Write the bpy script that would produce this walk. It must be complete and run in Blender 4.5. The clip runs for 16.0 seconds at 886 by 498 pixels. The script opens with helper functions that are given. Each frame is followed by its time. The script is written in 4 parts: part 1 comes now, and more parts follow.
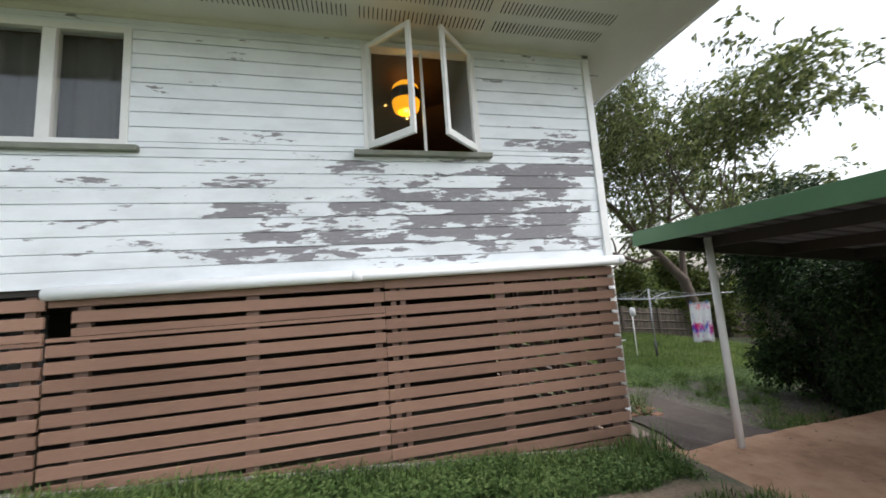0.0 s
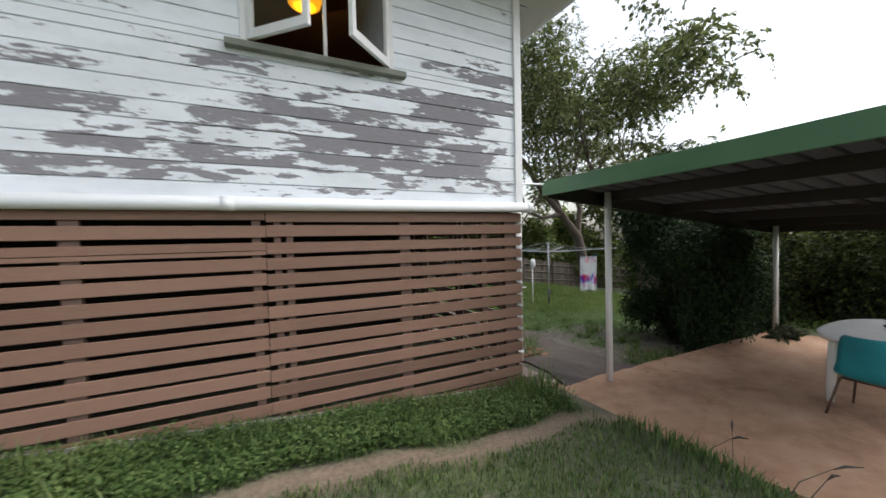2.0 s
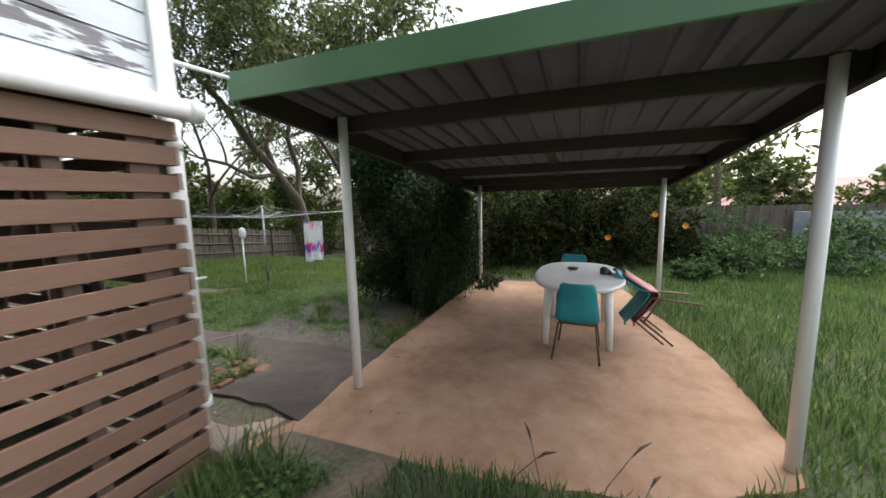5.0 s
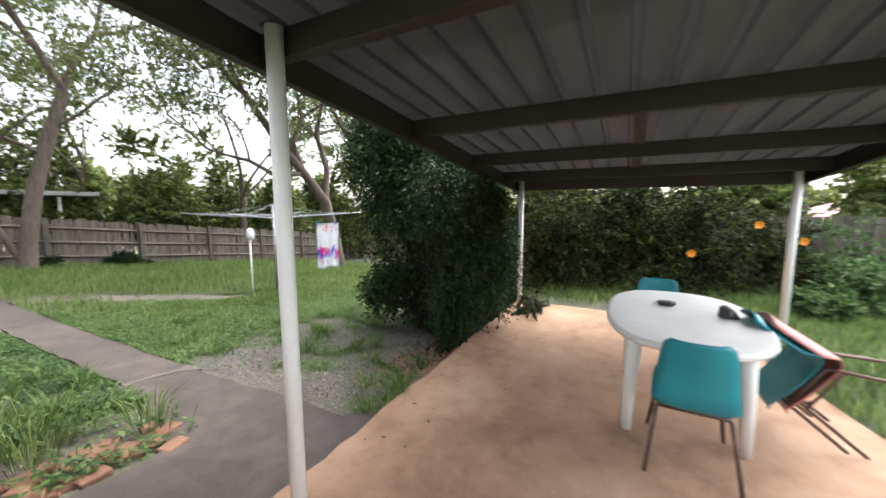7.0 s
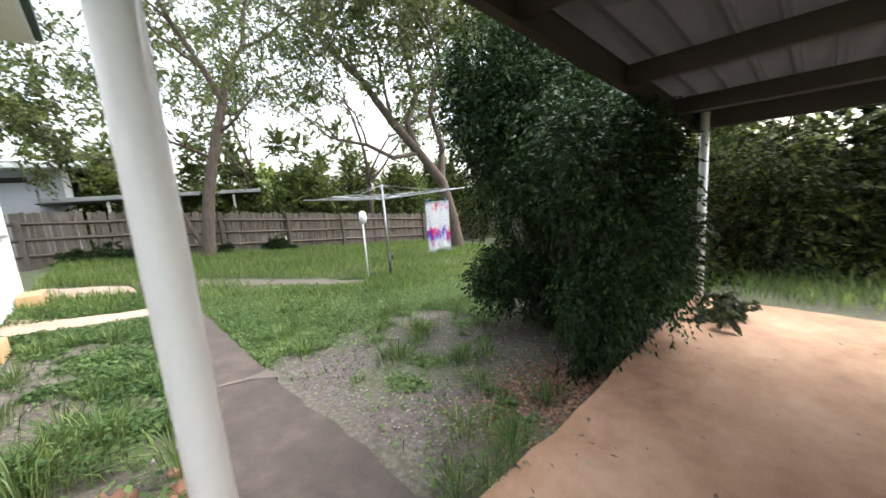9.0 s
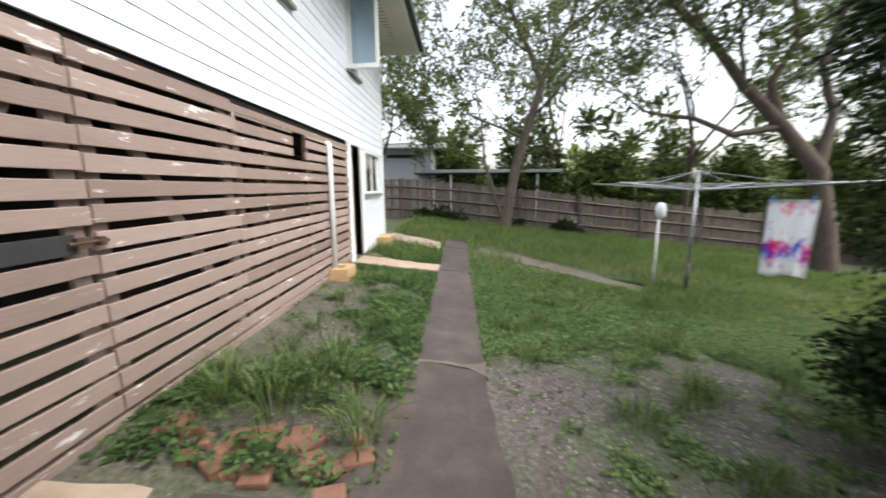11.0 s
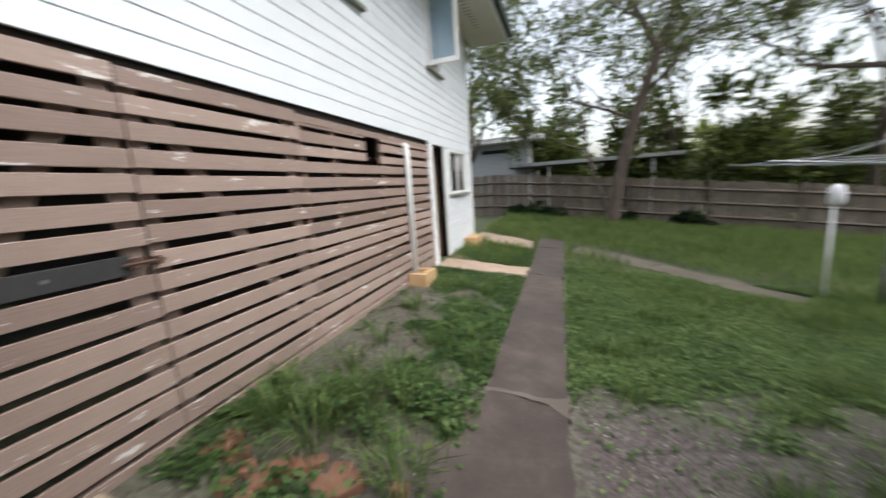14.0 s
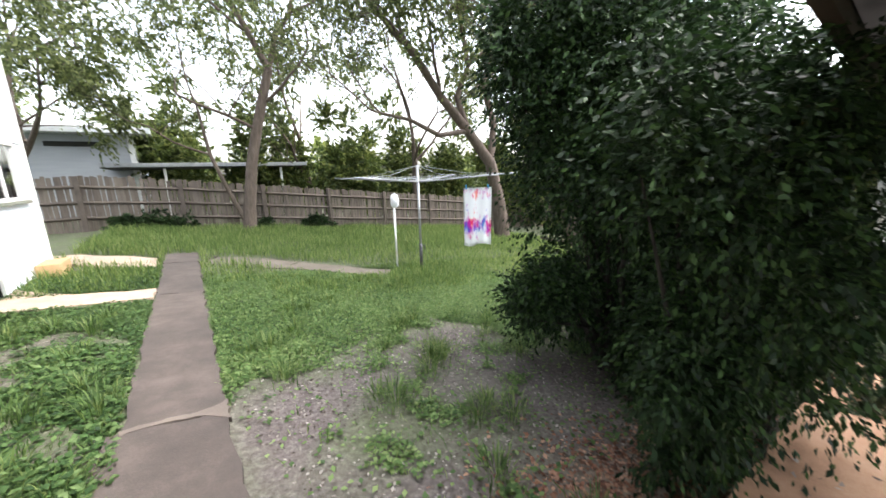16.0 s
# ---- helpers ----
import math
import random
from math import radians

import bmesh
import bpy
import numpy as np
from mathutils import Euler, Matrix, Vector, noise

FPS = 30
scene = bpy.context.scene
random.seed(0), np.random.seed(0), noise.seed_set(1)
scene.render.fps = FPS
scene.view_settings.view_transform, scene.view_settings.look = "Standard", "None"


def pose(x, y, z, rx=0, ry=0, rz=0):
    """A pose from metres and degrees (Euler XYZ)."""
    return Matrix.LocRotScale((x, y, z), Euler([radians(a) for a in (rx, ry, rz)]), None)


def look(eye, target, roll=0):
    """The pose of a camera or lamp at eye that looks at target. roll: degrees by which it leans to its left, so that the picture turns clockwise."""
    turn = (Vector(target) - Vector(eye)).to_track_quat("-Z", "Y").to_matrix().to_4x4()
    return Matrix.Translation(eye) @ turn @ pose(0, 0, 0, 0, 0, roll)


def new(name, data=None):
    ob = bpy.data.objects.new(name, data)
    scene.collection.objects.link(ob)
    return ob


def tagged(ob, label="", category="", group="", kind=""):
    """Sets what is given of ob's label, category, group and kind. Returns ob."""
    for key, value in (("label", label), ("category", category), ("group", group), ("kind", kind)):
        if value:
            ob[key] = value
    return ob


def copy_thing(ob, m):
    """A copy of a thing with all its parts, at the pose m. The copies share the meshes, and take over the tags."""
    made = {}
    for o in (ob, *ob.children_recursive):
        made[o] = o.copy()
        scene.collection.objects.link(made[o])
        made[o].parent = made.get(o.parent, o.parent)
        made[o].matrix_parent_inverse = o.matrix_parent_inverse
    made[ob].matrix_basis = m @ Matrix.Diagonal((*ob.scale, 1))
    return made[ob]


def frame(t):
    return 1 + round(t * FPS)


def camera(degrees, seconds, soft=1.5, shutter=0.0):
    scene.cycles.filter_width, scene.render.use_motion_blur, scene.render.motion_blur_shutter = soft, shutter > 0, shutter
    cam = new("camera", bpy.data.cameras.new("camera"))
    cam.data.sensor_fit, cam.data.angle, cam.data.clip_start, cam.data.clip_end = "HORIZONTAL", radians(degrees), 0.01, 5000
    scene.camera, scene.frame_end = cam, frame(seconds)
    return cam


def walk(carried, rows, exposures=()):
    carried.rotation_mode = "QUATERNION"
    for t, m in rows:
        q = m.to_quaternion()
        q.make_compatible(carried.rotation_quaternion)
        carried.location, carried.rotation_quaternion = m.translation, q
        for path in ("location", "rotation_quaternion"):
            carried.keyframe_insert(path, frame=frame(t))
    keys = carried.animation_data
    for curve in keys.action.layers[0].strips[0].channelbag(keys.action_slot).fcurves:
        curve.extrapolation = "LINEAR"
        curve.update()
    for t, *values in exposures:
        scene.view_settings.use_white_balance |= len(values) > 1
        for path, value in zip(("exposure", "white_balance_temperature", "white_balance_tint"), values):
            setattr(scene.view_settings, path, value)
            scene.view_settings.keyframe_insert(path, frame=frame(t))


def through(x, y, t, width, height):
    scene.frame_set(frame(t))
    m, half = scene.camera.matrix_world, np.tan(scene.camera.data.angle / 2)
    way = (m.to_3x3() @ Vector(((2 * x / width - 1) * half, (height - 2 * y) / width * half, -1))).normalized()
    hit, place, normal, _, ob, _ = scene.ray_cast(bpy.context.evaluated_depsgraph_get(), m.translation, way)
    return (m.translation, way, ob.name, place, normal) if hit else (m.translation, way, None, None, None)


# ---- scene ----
cam = camera(102.2, 16.0, 1.5, 0.5)
PATH = [
    (0, (-0.119, -0.116, 1.869), (0.332, 1.816, 2.121), -3.9),
    (0.5, (-0.125, -0.133, 1.858), (0.452, 1.754, 2.185), -4.4),
    (1, (-0.098, -0.093, 1.851), (0.575, 1.788, 1.944), -3.9),
    (1.5, (0.001, 0.035, 1.82), (0.756, 1.886, 1.747), -3.0),
    (2, (0.096, 0.197, 1.79), (0.977, 1.992, 1.738), -1.3),
    (2.5, (0.177, 0.447, 1.765), (1.266, 2.119, 1.634), -0.8),
    (3, (0.269, 0.639, 1.765), (1.632, 2.095, 1.62), -0.5),
    (3.5, (0.445, 0.787, 1.743), (1.857, 2.2, 1.65), 1.2),
    (4, (0.672, 0.961, 1.751), (2.316, 2.076, 1.513), 0.3),
    (4.2, (0.793, 1.11, 1.705), (2.566, 2.015, 1.509), 0.9),
    (6.3, (2.239, 1.553, 1.6), (4.102, 2.219, 1.31), -2.1),
    (6.5, (2.374, 1.613, 1.587), (4.199, 2.37, 1.277), -0.9),
    (7, (2.705, 1.815, 1.53), (4.471, 2.727, 1.301), -0.2),
    (7.5, (3.052, 2.005, 1.491), (4.642, 3.185, 1.209), -2.0),
    (8, (3.37, 2.215, 1.43), (4.927, 3.44, 1.153), -1.0),
    (8.2, (3.448, 2.267, 1.396), (4.969, 3.531, 1.095), -2.1),
    (10.5, (4.33, 2.8, 1.38), (4.808, 4.722, 1.102), 0.2),
    (11, (4.388, 2.98, 1.385), (4.296, 4.948, 1.041), -0.3),
    (11.5, (4.419, 3.109, 1.393), (3.951, 5.028, 1.084), -2.8),
    (12, (4.488, 3.238, 1.394), (3.473, 4.942, 1.14), -1.0),
    (12.5, (4.535, 3.315, 1.386), (3.313, 4.879, 1.143), -0.4),
    (13, (4.557, 3.349, 1.381), (3.396, 4.954, 1.109), -1.4),
    (13.5, (4.583, 3.386, 1.378), (3.559, 5.083, 1.104), -1.7),
    (14, (4.578, 3.432, 1.398), (3.936, 5.295, 1.055), -3.9),
    (14.5, (4.554, 3.393, 1.404), (4.876, 5.337, 1.062), -3.8),
    (15, (4.549, 3.343, 1.415), (5.428, 5.109, 1.087), -1.7),
    (15.5, (4.592, 3.165, 1.437), (5.633, 4.836, 1.085), -1.6),
    (16, (4.591, 3.032, 1.441), (5.709, 4.639, 1.031), -1.8),
]
walk(cam, [(t, look(eye, target, roll)) for t, eye, target, roll in PATH], exposures=[(0, 0.58), (1, 0.45), (2, 0.36), (4.2, 0.38), (6.3, 1.62), (8.2, 1.76), (10.5, 1.35), (11.5, 0.8), (12.5, 0.63), (13.3, 0.63), (14.5, 0.8), (15.2, 1.34), (16, 1.86)])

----

** TASK DIRECTIONS **
Return exactly the lines above from the line that has "# ---- helpers" through the line that has "shutter > 0, shutter", inclusive, and nothing else.

** TASK SOLUTION **
# ---- helpers ----
import math
import random
from math import radians

import bmesh
import bpy
import numpy as np
from mathutils import Euler, Matrix, Vector, noise

FPS = 30
scene = bpy.context.scene
random.seed(0), np.random.seed(0), noise.seed_set(1)
scene.render.fps = FPS
scene.view_settings.view_transform, scene.view_settings.look = "Standard", "None"


def pose(x, y, z, rx=0, ry=0, rz=0):
    """A pose from metres and degrees (Euler XYZ)."""
    return Matrix.LocRotScale((x, y, z), Euler([radians(a) for a in (rx, ry, rz)]), None)


def look(eye, target, roll=0):
    """The pose of a camera or lamp at eye that looks at target. roll: degrees by which it leans to its left, so that the picture turns clockwise."""
    turn = (Vector(target) - Vector(eye)).to_track_quat("-Z", "Y").to_matrix().to_4x4()
    return Matrix.Translation(eye) @ turn @ pose(0, 0, 0, 0, 0, roll)


def new(name, data=None):
    ob = bpy.data.objects.new(name, data)
    scene.collection.objects.link(ob)
    return ob


def tagged(ob, label="", category="", group="", kind=""):
    """Sets what is given of ob's label, category, group and kind. Returns ob."""
    for key, value in (("label", label), ("category", category), ("group", group), ("kind", kind)):
        if value:
            ob[key] = value
    return ob


def copy_thing(ob, m):
    """A copy of a thing with all its parts, at the pose m. The copies share the meshes, and take over the tags."""
    made = {}
    for o in (ob, *ob.children_recursive):
        made[o] = o.copy()
        scene.collection.objects.link(made[o])
        made[o].parent = made.get(o.parent, o.parent)
        made[o].matrix_parent_inverse = o.matrix_parent_inverse
    made[ob].matrix_basis = m @ Matrix.Diagonal((*ob.scale, 1))
    return made[ob]


def frame(t):
    return 1 + round(t * FPS)


def camera(degrees, seconds, soft=1.5, shutter=0.0):
    scene.cycles.filter_width, scene.render.use_motion_blur, scene.render.motion_blur_shutter = soft, shutter > 0, shutter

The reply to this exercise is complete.